Post by nabildanial » Sat Dec 08, 2018 12:38 pm

matthewlai wrote:
Sat Dec 08, 2018 11:45 am
glennsamuel32 wrote:
Sat Dec 08, 2018 5:27 am
Matthew, could you divulge the size of the network file that A0 used ?
The details are in supplementary materials:
Architecture
Apart from the representation of positions and actions described above, AlphaZero uses the
same network architecture as AlphaGo Zero (9), briefly recapitulated here.
The neural network consists of a “body” followed by both policy and value “heads”. The
body consists of a rectified batch-normalized convolutional layer followed by 19 residual blocks (48).
Each such block consists of two rectified batch-normalized convolutional layers with a skip connection.

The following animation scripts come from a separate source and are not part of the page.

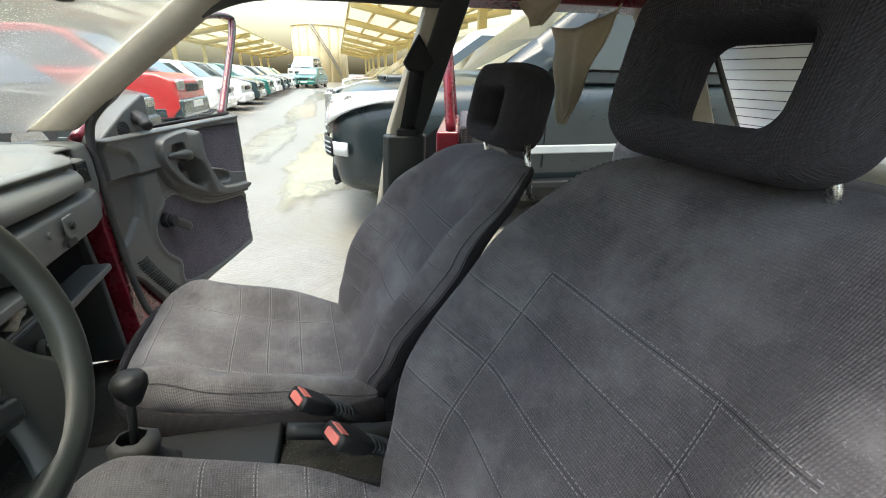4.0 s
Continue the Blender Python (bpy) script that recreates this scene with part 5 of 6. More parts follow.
tagged(scrap2, "small cream foam scrap on the carpet", "foam scrap")

# gear lever
gear = thing("gear_lever", (0.0, -0.25, 0.47), "black gear lever with a torn gaiter", "gear lever")
tube("stick", [(0.0, -0.235, 0.45), (-0.003, -0.255, 0.58), (-0.005, -0.27, 0.67)], 0.007, BLACK, gear, seg=10)
loft("knob", [[(-0.005 + r * math.cos(a), -0.272 + r * math.sin(a), z) for a in (2 * math.pi * i / 18 for i in range(18))] for r, z in ((0.010, 0.64), (0.018, 0.655), (0.026, 0.672), (0.027, 0.685), (0.022, 0.695), (0.010, 0.699))], BLACK, gear)

# seat belt buckles
BUTTON = material("faded_red_button", (0.55, 0.15, 0.12), 0.5, vary=0.1, scale=30)
for base, tip in ((V((-0.085, -0.70, 0.515)), V((-0.120, -0.590, 0.622))), (V((0.035, -0.63, 0.505)), V((0.000, -0.525, 0.606)))):
    bk = thing("belt_buckle", base, "black seat belt buckle with red release button", "belt buckle", group="belt buckles")
    up = (tip - base).normalized()
    m = axes(tip - up * 0.075, V((0.85, 0.45, 0.0)), up)
    loft("housing", [[m @ V((a * k, y, c * k)) for a, c in rounded(0.056, 0.028, 0.008, 3)] for y, k in ((-0.005, 0.72), (0.0, 0.80), (0.02, 0.95), (0.045, 1.0), (0.072, 1.0), (0.075, 0.95))], BLACK, bk)
    prism("release_button", rounded(0.036, 0.015, 0.004, 3), 0.005, BUTTON, m @ pose(0, 0.0735, 0, -90, 0, 0), bk, "red release button", bevel=0.0015)
    box("button_face", (-0.017, 0.060, 0.0125), (0.017, 0.0755, 0.0150), BUTTON, bk, "red release button", m=m, bevel=0.002)
    for q in range(5):
        tube("sleeve_rib", [m @ V((0.020 * math.cos(2 * math.pi * w / 16), -0.012 - 0.011 * q, 0.011 * math.sin(2 * math.pi * w / 16))) for w in range(16)], 0.0035, BLACK, bk, seg=6, closed=True)
    tube("strap", [base - up * 0.06 - V((0, 0.0, 0.04)), base, base + up * 0.06], 0.019, BLACK, bk, seg=10, flat=0.5)

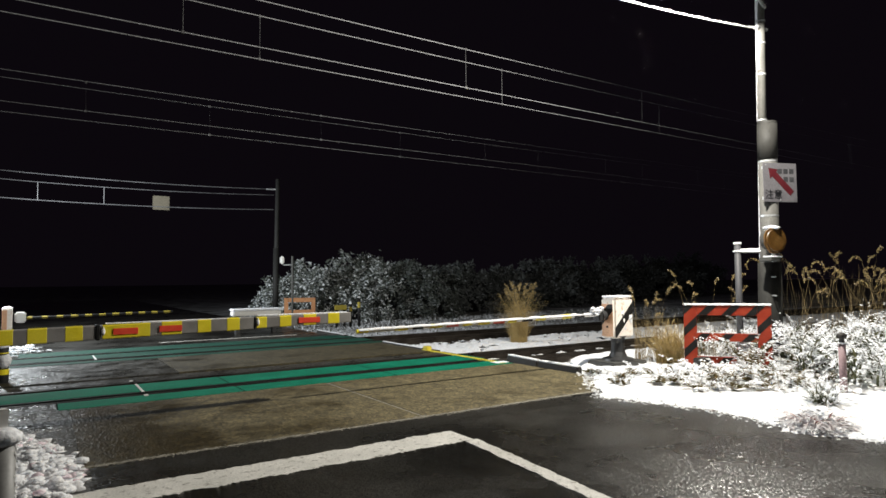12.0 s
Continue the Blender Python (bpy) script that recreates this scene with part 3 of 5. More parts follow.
def fronds(count, spread, length, lean, bend, leaf, per=22):
    """Arching stems with a row of narrow leaflets on either side; returns leaflets, stems and the places where snow lies."""
    verts, faces, stems, loads = [], [], bmesh.new(), []
    for _ in range(count):
        az, rad = rng.uniform(0, 6.283), spread * math.sqrt(rng.random())
        a2 = az + rng.normal(0, 0.5)
        p, d = np.array([rad * math.cos(az), rad * math.sin(az), -0.02]), np.array([math.cos(a2), math.sin(a2), 0])
        th, L, c = rng.uniform(*lean), rng.uniform(*length), rng.uniform(*bend)
        side, line = np.array([-d[1], d[0], 0]), [tuple(p)]
        for k in range(per):
            step = d * math.sin(th) + np.array([0, 0, math.cos(th)])
            p = p + (L / per) * step
            th += c / per
            if k % 5 == 4:
                line.append(tuple(p))
            if k > 3:
                w = 1.6 * leaf * (1.15 - k / per)
                for sgn in (-1, 1):
                    out = (side * sgn + 0.5 * step + rng.normal(0, 0.25, 3)) * w * rng.uniform(0.6, 1.2) - np.array([0, 0, 0.25 * w])
                    i = len(verts)
                    h = step * leaf * 0.20
                    verts.extend((p, p + out * 0.5 + h, p + out, p + out * 0.5 - h))
                    faces.append((i, i + 1, i + 2, i + 3))
                if k > 5 and rng.random() < 0.7:
                    loads.append(p + np.array([0, 0, 0.006]) + rng.normal(0, 0.005, 3))
        tube(line, 0.0035, 0.0013, 4, stems)
    return verts, faces, stems, loads


def weed(at, count, spread, length, snow=0.5, leaf=0.060):
    t = thing("snowy_weed", at, "sprawling brown-green weed loaded with snow before the guard frame", "weeds", "snowy weeds")
    v, f, stems, loads = fronds(count, spread, length, (0.0, 0.45) if length[0] > 0.7 else (0.2, 1.0), (0.8, 1.7), leaf)
    tagged(part("stem_cover", stems, M_STRAW, t), kind="stuff")
    tagged(from_arrays("foliage", v, f, M_WEED, t), kind="stuff")
    keep = [q for q in loads if rng.random() < (0.6 if length[0] > 0.7 else 0.12 + 0.38 * snow)]
    if keep:
        v, f = lumps(rng, keep, (0.008, 0.021))
        tagged(from_arrays("snow_load", v, f, M_SNOW, t), kind="stuff")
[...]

Each convolution applies 256 filters of kernel size 3 ⇥ 3 with stride 1. The policy head
applies an additional rectified, batch-normalized convolutional layer, followed by a final convolution
of 73 filters for chess or 139 filters for shogi, or a linear layer of size 362 for Go,
representing the logits of the respective policies described above. The value head applies an
additional rectified, batch-normalized convolution of 1 filter of kernel size 1 ⇥ 1 with stride 1,
followed by a rectified linear layer of size 256 and a tanh-linear layer of size 1.
I think what glenn meant by the question is how big the filesize is as in MB.